Defendant also testified to the higher legal fees he had to pay as a result of plaintiff filing suit against Pullen; the necessity and difficulty in securing new counsel; and the fact that he was forced to terminate his relationship with Pullen as attorney.

There is no direct evidence that plaintiff either intended to interfere with the relationship or that he acted from an improper motive. However, intent and motive can be inferred from the naming of Pullen as a defendant in this suit and from plaintiff's knowledge as an attorney as to the effect this would be likely to have on their relationship.

We conclude that there was sufficient evidence of intentional interference with the relationship between Pullen and defendant and of resulting damage to allow the case to go to the jury.
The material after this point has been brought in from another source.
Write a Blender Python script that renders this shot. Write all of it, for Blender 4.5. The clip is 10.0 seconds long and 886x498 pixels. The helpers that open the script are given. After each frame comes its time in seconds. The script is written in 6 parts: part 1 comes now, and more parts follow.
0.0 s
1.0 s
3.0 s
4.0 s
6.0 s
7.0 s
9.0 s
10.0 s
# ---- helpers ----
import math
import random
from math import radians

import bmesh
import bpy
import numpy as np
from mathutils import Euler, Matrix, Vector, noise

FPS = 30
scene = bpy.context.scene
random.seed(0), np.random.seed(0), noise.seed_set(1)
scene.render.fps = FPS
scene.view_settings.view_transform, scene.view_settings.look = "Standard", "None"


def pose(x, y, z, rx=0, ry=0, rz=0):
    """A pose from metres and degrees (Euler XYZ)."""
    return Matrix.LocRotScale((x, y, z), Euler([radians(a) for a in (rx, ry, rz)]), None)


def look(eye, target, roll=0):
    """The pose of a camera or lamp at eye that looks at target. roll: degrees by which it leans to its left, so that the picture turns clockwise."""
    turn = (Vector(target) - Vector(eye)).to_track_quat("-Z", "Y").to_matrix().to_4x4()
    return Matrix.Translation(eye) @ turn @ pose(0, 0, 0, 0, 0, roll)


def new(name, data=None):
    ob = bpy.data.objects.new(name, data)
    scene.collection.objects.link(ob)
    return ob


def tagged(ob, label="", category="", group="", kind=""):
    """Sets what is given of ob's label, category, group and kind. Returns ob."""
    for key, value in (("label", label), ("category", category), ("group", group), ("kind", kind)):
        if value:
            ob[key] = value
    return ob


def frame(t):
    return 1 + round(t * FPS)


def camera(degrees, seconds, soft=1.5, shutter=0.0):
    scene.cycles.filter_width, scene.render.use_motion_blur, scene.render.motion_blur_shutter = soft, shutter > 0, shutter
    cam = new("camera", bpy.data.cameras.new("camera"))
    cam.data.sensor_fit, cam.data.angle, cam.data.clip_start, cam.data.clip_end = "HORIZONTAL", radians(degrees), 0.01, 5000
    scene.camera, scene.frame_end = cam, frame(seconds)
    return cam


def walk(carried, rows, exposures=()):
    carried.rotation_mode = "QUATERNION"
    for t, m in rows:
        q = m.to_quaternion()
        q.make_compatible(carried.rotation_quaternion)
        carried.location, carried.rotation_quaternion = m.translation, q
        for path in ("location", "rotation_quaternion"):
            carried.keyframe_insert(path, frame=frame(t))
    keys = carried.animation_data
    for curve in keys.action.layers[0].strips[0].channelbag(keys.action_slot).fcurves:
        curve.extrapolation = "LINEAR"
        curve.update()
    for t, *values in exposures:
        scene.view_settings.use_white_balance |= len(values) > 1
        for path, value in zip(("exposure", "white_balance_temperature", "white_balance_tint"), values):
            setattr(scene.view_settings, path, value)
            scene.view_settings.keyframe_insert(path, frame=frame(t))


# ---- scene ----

The plaintiff's last contention is that the court erred in instructing the jury concerning defendant's counterclaim. He specifically excepted to the trial court's failure to discuss the element of improper motive in instructing the jury. The trial judge instructed the jury on intent and damage but did not instruct them on the necessity of finding that the plaintiff acted with an improper motive in naming Pullen as a defendant in this lawsuit. This is an essential element of the defendant's claim of intentional interference with a business relationship. Straube v. Larson, supra. The judgment for defendant must be reversed.

Reversed and remanded.

NOTES

[1] See Troutman v. Erlandson, 44 Or. App. 239, 605 P.2d 1200 (1980).

[2] Defendant claims that plaintiff's action here is barred by res judicata due to defendant's successful prosecution of two other actions against plaintiff. That may be, but defendant failed to establish a sufficient evidentiary predicate for his claim in this proceeding.